Data shown:
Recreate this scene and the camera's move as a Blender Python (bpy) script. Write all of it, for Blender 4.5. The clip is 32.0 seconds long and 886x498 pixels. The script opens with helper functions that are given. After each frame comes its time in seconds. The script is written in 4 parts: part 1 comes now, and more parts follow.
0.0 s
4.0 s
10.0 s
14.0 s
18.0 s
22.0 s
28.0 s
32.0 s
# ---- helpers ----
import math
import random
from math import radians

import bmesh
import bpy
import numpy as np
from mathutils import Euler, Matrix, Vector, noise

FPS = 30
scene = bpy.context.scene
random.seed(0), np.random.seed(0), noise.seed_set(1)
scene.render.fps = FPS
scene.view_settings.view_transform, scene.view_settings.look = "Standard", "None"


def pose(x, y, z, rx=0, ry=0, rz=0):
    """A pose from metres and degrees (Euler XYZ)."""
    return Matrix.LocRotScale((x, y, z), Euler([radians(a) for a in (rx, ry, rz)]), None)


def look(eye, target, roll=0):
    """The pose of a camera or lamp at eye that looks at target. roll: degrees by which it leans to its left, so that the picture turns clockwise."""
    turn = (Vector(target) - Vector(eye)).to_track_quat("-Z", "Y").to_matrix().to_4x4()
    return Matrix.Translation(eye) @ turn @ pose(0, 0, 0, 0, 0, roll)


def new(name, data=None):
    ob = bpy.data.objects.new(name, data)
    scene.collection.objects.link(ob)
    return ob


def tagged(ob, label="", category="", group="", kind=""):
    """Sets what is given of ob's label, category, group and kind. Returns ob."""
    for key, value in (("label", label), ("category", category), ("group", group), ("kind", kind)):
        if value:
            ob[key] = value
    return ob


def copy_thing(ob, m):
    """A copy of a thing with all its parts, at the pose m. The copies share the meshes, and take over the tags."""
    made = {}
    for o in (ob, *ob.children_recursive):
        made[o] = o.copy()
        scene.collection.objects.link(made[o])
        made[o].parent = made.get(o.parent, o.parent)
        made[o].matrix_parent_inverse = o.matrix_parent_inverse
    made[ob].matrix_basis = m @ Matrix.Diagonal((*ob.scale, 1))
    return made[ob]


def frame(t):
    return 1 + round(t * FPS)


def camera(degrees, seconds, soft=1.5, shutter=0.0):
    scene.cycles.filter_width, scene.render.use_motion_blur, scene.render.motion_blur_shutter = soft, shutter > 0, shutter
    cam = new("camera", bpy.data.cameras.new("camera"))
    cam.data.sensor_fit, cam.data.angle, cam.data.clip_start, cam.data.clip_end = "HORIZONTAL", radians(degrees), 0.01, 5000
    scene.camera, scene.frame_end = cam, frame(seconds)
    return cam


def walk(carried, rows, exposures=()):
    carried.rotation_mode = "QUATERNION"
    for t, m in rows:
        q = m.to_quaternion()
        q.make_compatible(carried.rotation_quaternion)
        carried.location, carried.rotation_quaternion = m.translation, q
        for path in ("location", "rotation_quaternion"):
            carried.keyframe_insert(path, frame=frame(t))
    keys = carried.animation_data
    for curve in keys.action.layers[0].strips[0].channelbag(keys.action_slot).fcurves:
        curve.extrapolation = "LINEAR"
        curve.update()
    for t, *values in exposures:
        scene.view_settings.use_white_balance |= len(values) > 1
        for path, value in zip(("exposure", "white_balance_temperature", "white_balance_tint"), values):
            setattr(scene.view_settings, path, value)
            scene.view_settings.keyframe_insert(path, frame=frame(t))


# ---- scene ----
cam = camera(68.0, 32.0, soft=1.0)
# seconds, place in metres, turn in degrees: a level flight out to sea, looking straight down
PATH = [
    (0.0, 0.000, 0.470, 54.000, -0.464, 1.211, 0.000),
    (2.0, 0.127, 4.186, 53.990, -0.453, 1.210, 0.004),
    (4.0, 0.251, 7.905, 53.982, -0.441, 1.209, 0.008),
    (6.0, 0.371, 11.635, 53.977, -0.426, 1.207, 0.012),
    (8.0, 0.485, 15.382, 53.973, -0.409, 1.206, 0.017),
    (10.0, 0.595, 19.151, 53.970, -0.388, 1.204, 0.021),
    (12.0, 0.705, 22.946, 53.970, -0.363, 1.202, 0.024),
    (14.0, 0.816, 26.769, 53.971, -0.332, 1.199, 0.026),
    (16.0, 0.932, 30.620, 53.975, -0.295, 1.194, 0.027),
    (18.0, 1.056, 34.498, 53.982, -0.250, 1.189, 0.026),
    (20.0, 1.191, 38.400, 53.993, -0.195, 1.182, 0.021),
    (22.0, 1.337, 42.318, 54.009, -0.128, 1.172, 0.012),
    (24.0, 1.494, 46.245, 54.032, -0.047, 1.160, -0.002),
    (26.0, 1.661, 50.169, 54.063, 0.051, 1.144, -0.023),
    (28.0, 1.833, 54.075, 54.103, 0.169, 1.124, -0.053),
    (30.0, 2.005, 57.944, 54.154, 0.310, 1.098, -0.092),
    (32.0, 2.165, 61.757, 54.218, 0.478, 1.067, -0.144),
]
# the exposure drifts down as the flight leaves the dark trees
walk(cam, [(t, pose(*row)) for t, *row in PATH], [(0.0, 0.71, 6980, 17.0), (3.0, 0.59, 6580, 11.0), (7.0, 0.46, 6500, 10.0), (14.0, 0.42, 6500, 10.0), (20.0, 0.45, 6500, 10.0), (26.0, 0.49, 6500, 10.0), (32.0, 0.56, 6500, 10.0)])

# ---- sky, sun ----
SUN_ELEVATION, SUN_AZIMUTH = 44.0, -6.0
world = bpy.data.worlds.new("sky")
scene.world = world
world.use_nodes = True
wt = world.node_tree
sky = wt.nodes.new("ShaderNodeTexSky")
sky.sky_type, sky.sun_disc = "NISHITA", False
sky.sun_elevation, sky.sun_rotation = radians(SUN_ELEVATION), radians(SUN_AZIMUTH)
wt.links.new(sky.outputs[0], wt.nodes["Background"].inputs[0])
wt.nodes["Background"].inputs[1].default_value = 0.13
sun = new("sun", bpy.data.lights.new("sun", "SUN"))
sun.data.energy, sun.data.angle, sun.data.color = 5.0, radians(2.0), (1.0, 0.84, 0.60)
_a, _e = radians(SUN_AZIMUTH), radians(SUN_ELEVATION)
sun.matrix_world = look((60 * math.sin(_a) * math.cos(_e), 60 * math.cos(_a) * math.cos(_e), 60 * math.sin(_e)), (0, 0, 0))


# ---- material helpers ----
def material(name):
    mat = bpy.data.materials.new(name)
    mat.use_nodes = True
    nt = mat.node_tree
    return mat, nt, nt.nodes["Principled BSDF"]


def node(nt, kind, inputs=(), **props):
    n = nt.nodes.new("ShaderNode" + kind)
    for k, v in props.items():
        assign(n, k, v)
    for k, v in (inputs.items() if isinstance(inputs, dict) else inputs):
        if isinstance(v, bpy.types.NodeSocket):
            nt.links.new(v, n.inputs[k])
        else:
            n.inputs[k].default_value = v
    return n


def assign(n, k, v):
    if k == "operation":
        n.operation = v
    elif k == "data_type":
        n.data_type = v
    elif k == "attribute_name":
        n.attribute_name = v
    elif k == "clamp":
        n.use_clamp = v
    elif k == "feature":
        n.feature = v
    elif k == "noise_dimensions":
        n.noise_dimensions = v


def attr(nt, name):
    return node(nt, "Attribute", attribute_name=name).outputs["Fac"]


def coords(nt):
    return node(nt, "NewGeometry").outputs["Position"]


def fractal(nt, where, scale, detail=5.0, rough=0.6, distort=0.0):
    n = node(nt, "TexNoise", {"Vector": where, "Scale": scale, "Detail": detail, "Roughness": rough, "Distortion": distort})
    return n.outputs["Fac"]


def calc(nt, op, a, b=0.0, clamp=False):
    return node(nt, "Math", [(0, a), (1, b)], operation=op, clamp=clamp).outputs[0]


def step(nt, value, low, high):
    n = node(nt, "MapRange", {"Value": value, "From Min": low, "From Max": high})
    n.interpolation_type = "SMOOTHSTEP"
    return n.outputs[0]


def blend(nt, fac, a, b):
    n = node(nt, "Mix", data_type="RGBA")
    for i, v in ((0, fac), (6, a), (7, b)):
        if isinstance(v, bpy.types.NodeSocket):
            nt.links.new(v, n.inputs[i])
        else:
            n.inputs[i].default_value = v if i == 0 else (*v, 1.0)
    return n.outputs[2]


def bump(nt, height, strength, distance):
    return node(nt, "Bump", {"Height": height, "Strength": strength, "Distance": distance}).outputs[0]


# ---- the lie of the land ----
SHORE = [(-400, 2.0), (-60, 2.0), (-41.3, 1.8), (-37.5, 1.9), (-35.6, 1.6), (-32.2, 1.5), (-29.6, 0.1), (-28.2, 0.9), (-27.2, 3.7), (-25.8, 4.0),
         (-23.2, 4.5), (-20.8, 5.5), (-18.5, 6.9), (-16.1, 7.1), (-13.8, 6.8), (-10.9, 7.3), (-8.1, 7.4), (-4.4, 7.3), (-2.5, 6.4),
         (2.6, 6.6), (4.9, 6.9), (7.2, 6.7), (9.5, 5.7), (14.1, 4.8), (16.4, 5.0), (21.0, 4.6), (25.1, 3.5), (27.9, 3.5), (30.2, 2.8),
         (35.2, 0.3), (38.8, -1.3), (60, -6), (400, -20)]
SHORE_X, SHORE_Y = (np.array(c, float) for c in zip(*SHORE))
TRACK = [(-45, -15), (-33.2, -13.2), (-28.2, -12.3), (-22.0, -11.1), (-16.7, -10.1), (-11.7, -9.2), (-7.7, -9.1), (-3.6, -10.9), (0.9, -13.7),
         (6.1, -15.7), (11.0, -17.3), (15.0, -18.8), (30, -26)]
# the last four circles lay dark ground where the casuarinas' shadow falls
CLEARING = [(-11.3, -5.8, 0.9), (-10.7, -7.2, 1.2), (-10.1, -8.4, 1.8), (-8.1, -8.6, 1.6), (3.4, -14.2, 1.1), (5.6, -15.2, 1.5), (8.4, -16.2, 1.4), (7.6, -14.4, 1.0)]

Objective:
Reproduce the lines exactly, taking as the first line the one with "import numpy as np" and as the last line the one with "pose from metres", and include nothing else.

Correct response:
import numpy as np
from mathutils import Euler, Matrix, Vector, noise

FPS = 30
scene = bpy.context.scene
random.seed(0), np.random.seed(0), noise.seed_set(1)
scene.render.fps = FPS
scene.view_settings.view_transform, scene.view_settings.look = "Standard", "None"


def pose(x, y, z, rx=0, ry=0, rz=0):
    """A pose from metres and degrees (Euler XYZ)."""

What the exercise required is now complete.